2022-06-07 07:02:32 | 防衛・安全保障
■臨時情報-ウクライナ情勢
 特科火力というものの重要性を我が国も人命や都市破壊で思い知らされる前に防衛力整備として再確認すべきかもしれません。

 セベロドネツクにおいてウクライナ軍が反撃に成功しているようです。一時は全体の八割がロシア軍制圧下にあったとされたセベロドネツクですが、半分までを奪還したとの発表もあり、戦時発表故に真偽確認は難しいのですが、ウクライナ軍反撃が成功している事だけは事実のようです。一時は救援へ向かった部隊が二重包囲され殲滅されるなど危機も。

 セベロドネツク市内は西方に蛇行する河川があり、ロシア軍はウクライナ軍増援を絶つべく橋梁などを爆破しましたが、渡渉可能な経路を通じセベロドネツクのロシア軍包囲部隊を攻撃しますが、この救援部隊が二重包囲され、もともとロシア軍はウクライナ軍出血強要を期し市街地への接近経路の防備を手薄としていた事を、不充分な偵察で作戦強行した。

 セベロドネツク二重包囲によりウクライナ軍が被った損耗の実数は戦後の戦史研究をまたねばなりませんが、しかし、ここでウクライナ軍はセベロドネツク市街から車両などを撤収させ、一連の行動は一見、両翼包囲を受けた際の後退行動に見えたのでしょう、ロシア軍はセベロドネツク市街中心部に侵攻し、掃討戦に移行、国防省は有利を発表しました。

 残置斥候の威力、ウクライナ軍は両翼包囲を受けると共に後退しつつ、しかし市内各所に残置斥候という後退の際に情報優位の為の情報収集部隊と、市街地での遊撃戦部隊を相当数潜伏させたようです、残置斥候や潜伏斥候は市街地では一部屋一部屋掃討しなければ、単に市街地を大規模砲撃しただけでは瓦礫が更なる潜伏拠点を造るだけで逆効果といえる。

 155mm榴弾砲を相当数、アメリカ始めNATO各国がウクライナへ供与していますが、この中には火砲に相応しい規模のエクスカリバー誘導砲弾が含まれていたのでしょう、GPS誘導砲弾などは潜伏斥候が正確な目標座標を送るだけで、特に市街地は装甲車両にとり道路外に退避できません、残置斥候からのリアルタイムの情報は市街戦を左右した構図です。

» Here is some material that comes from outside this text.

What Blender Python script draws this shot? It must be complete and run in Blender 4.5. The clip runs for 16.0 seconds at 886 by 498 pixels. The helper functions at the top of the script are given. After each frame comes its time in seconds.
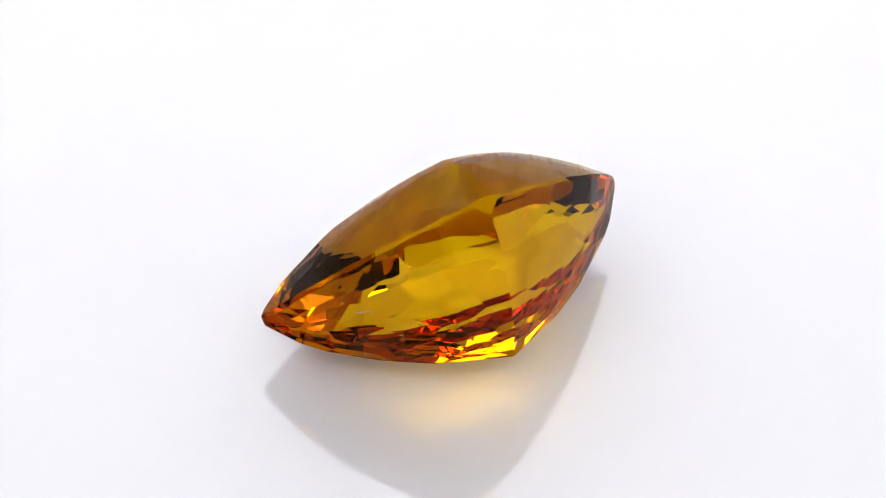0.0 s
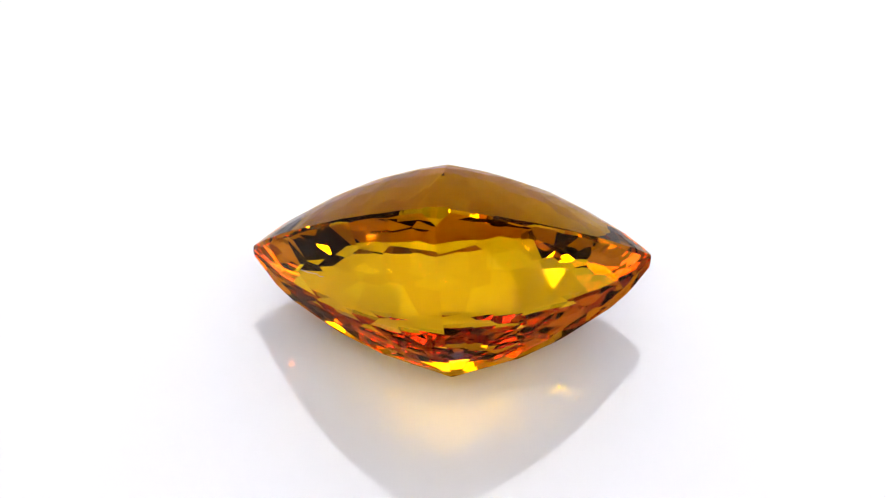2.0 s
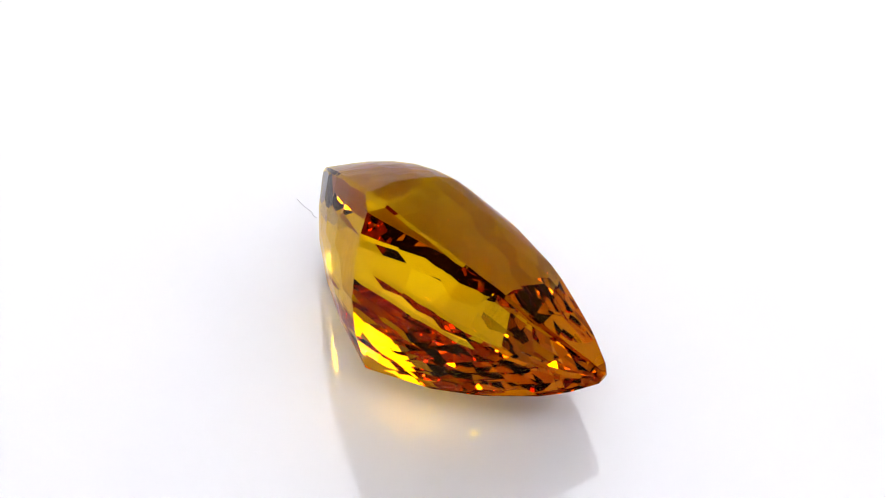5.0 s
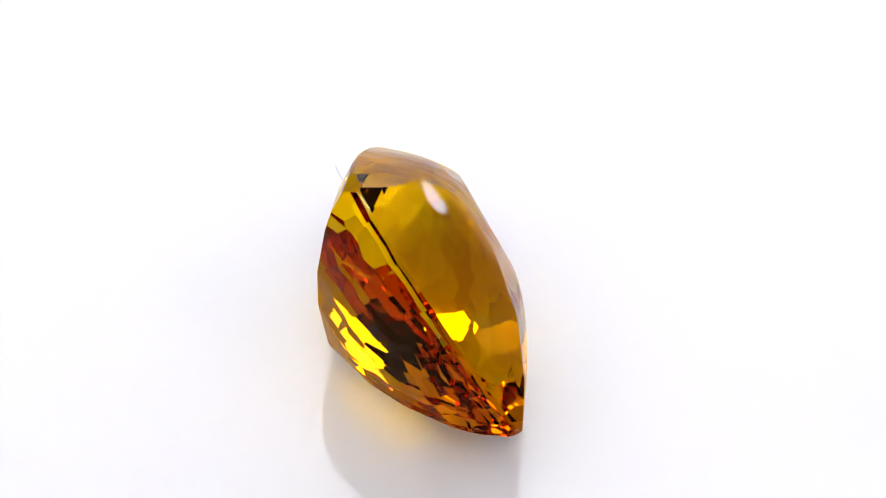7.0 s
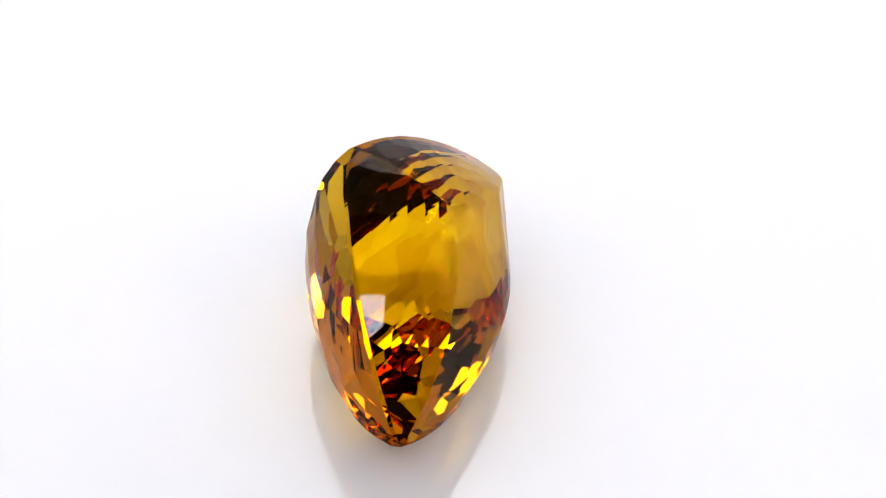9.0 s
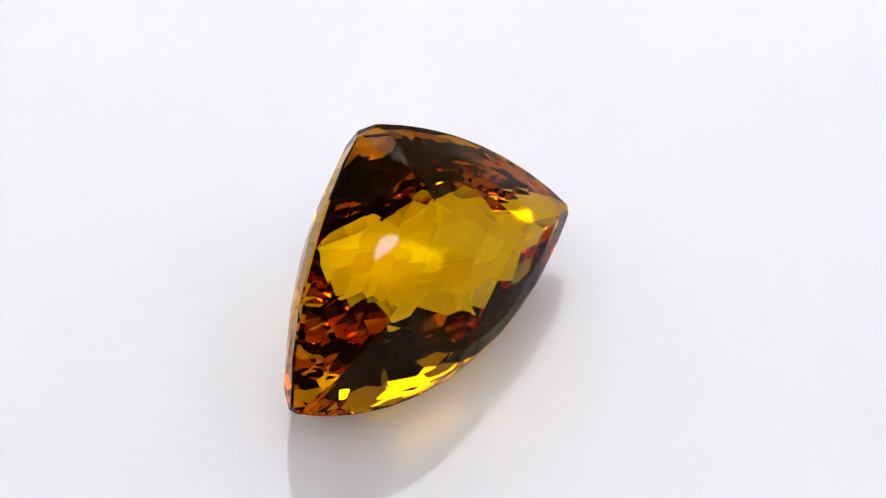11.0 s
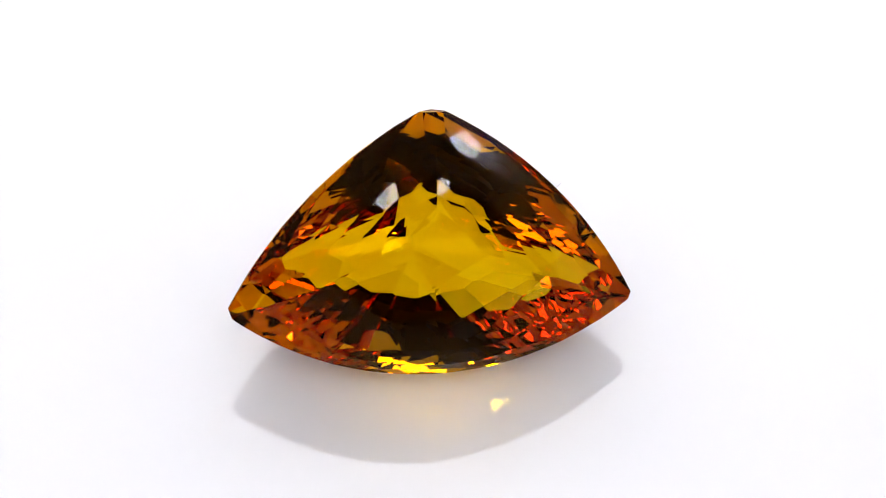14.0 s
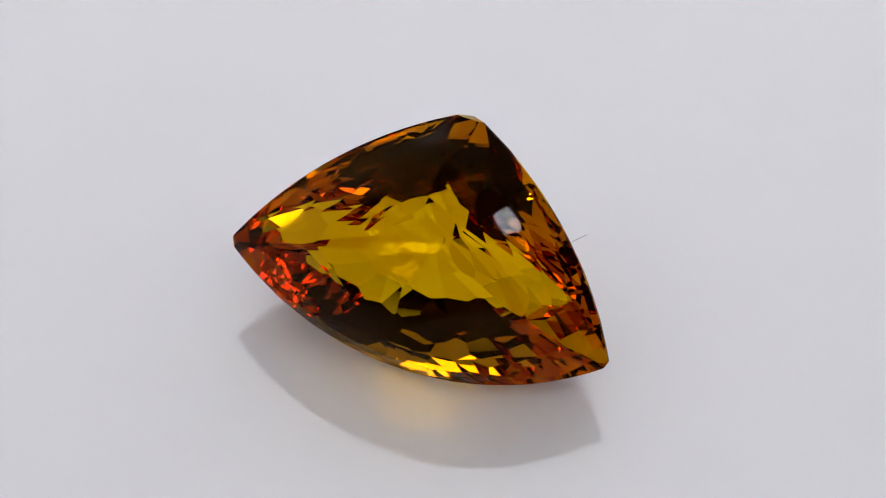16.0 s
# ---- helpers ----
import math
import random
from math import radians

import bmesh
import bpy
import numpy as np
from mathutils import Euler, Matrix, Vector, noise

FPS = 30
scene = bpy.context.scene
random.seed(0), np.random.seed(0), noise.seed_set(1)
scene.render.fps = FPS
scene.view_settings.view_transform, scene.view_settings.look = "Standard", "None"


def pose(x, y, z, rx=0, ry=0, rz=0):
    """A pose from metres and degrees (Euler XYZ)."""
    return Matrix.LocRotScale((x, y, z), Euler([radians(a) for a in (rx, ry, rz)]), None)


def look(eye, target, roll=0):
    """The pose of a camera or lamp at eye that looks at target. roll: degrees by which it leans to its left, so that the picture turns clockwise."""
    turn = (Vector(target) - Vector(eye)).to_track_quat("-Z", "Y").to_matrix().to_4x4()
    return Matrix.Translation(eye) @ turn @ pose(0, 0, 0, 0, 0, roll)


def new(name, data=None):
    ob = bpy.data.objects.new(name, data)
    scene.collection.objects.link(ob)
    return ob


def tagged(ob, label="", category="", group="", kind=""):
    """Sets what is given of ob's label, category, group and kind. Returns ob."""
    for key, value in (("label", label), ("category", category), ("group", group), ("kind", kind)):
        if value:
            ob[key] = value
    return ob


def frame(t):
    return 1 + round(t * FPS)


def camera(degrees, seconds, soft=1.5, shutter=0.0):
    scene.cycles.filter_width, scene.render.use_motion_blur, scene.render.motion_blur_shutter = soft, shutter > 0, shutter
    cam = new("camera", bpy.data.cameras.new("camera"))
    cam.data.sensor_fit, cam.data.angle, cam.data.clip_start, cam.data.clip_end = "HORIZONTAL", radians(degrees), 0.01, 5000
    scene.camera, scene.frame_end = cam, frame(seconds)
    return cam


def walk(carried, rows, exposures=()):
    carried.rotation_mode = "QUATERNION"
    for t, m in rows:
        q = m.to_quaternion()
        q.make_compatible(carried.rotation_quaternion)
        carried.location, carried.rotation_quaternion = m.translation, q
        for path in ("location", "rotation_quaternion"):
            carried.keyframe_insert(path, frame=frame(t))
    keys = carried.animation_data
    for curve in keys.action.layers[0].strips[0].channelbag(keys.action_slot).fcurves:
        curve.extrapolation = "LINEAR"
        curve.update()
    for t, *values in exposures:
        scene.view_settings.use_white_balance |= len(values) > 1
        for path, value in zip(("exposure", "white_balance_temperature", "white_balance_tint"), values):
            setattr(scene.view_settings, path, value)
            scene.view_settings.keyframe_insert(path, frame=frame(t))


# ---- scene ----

 ウクライナの戦況、しかし、当初の想像以上に考えさせられるのは砲兵火力の死活的な重要性です、セベロドネツク市街地から後退したウクライナ軍が反撃に成功しているのは、市街地への接近経路にある河川の橋梁が破壊された後も、ウクライナ砲兵火力が対岸以遠から市街地を火力圏内に収めている事です、火砲の数と性能が反撃を支えているのですね。